The following code was used to fix the issues identified in the original.

library(dplyr)
library(magrittr)
library(tidyr)
library(tidytext)
library(ggplot2)

# import data from the excel file into a dataset called <time_use>
time_use <- readxl::read_xlsx("Time-Use-in-OECD-Countries-OECD.xlsx")

# preparing the data
str(time_use) # explore structure to check the variables are correctly classified
## tibble [461 x 3] (S3: tbl_df/tbl/data.frame)
##  $ Country       : chr [1:461] "Australia" "Austria" "Belgium" "Canada" ...
##  $ Category      : chr [1:461] "Paid work" "Paid work" "Paid work" "Paid work" ...
##  $ Time (minutes): num [1:461] 211 280 194 269 200 ...
colnames(time_use)<- c("Country","Category","Time_minutes") #simplify column names

length(unique(time_use$Country)) # check how many unique countries
## [1] 33
# convert dataset from long to wide to tidy up the data first
time_use_wide <- pivot_wider(data = time_use, names_from = "Category", values_from = "Time_minutes")

# remove rows with NAs
time_use_wide %<>% na.omit(time_use_wide)

# rename Korea with South Korea
time_use_wide$Country[time_use_wide$Country == "Korea" ] <- "South Korea"
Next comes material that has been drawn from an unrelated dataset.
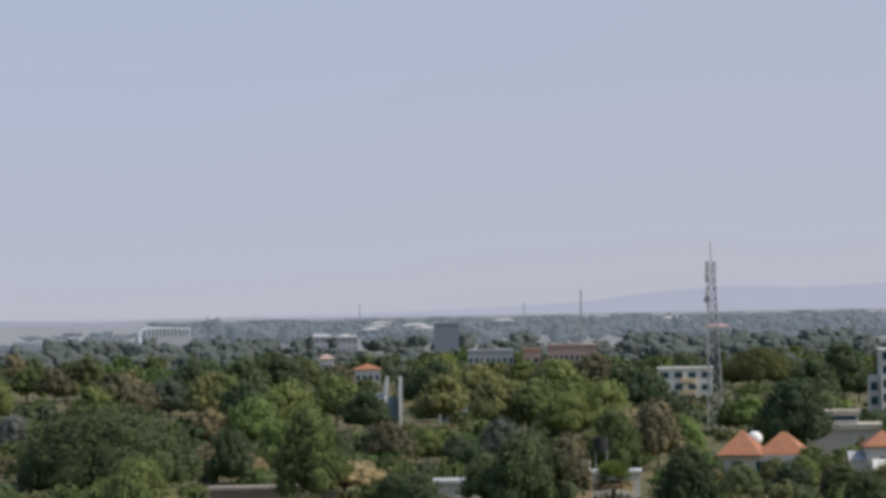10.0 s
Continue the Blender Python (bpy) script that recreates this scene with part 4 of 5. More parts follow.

# reduce to 23 countries as per original chart
time_use_wide %<>% mutate(Total_time = rowSums(time_use_wide[,2:15])) # obtain total time time usage per day
time_use_wide %<>% filter(Total_time > 1439.699, Total_time < 1440.300) # extract only 23 countries

# no change in sleep and eat, but group the other activities into respective categories
# group all activities categorised as Work in filtered dataset. I.e. Paid work, Education, Other unpaid work & volunteering
time_use_wide %<>% mutate(Work = time_use_wide$`Paid work` + time_use_wide$Education + time_use_wide$`Care for household members` + time_use_wide$`Other unpaid work & volunteering`)

# group all activities categorised as Leisure in filtered dataset. I.e. TV and Radio, Seeing friends, Attending events, Sports, Other leisure activities
time_use_wide %<>% mutate(Leisure = time_use_wide$Sports + time_use_wide$`Attending events` + time_use_wide$`Seeing friends` + time_use_wide$`TV and Radio` + time_use_wide$`Other leisure activities`)

# new dataset with selected variables - Country, Work, Sleep, Leisure, Eat and Drink
time_use_new <- time_use_wide %>% select(Country, Work, Sleep, Leisure, `Eating and drinking`)

# convert wide to long
time_use_long <- pivot_longer(data = time_use_new, names_to = "Category", values_to = "Time_minutes", 2:5)

# factoring Category
time_use_long$Category <- time_use_long$Category %>% 
factor(levels = c("Work","Sleep","Leisure","Eating and drinking"), ordered = TRUE)

# ordering the time within each category
time_use_long2 <- time_use_long %>%
    group_by(Category) %>%
    ungroup %>%
    mutate(Category = as.factor(Category),
           Country = reorder_within(Country, Time_minutes, Category))

# prepare the plotting
p1title <- sprintf("How do people spend their time?") # same title as original
p1subtitle <- sprintf("Time spent daily against key activities for people aged 15 to 64 across countries, based on surveys mostly conducted between 2009 to 2016.") # This is based on time-use daries data extracted from OECD. Updated subtitle

#create the base of the plot and enter the dataset and variables
plot1 <- ggplot(data = time_use_long2, aes(fill = Category, y = Time_minutes, x = Country))

# facet subgroup and make the plot horizontal
plot1 <- plot1 + geom_col(stat = "identity", width = 0.6) +
    facet_wrap(~Category, scales = "free_y", ncol = 4) +
    coord_flip() + scale_x_reordered()

#adopt same title, update subtitle, add caption, change the colours for the Categories
plot1 <- plot1 + theme_minimal() + theme(strip.background = element_blank(), strip.text = element_blank(), axis.text.x=element_text(size=7), axis.title.x = element_text(vjust=-0.25), axis.title.y = element_text(vjust=0.25)) + labs(title = p1title, subtitle = p1subtitle, caption = "Data source: Our World in Data: Time Use, OECD Time Use Database, and OECD Gender Data Portal.", 
       x = "Countries", y = "Time spent against key activities in a day (mins)", fill = "Activities") + theme(
  plot.subtitle = element_text(size = 8)) + scale_fill_manual(values = c("#b2abd2","#5e3c99","#fdb863","#e66101"))

#updates to title and caption
plot1 <- plot1 +
  theme(plot.caption = element_text(size = 8, vjust = -0.25, face = "italic"), #move caption lower
        plot.title.position = "plot", #align title and subtitle to plot
        plot.caption.position =  "plot") #align caption to plot

Data Reference

Reconstruction

The following plot fixes the main issues in the original.
The visualisation displays the activities using a faceted chart which are of the most interest, in the order of “Work”, “Sleep”, “Leisure”, and “Eating and Drinking”. “Work” and “Leisure” have been grouped to make the chart less busy. Countries with more accurate data are used for the chart. The countries are still sorted based on “Work” from the highest to the lowest. Finally, the activities are separated for easier comparison of the similarities and differences within each activity across the countries, with the time spent against each activities standardised in minutes.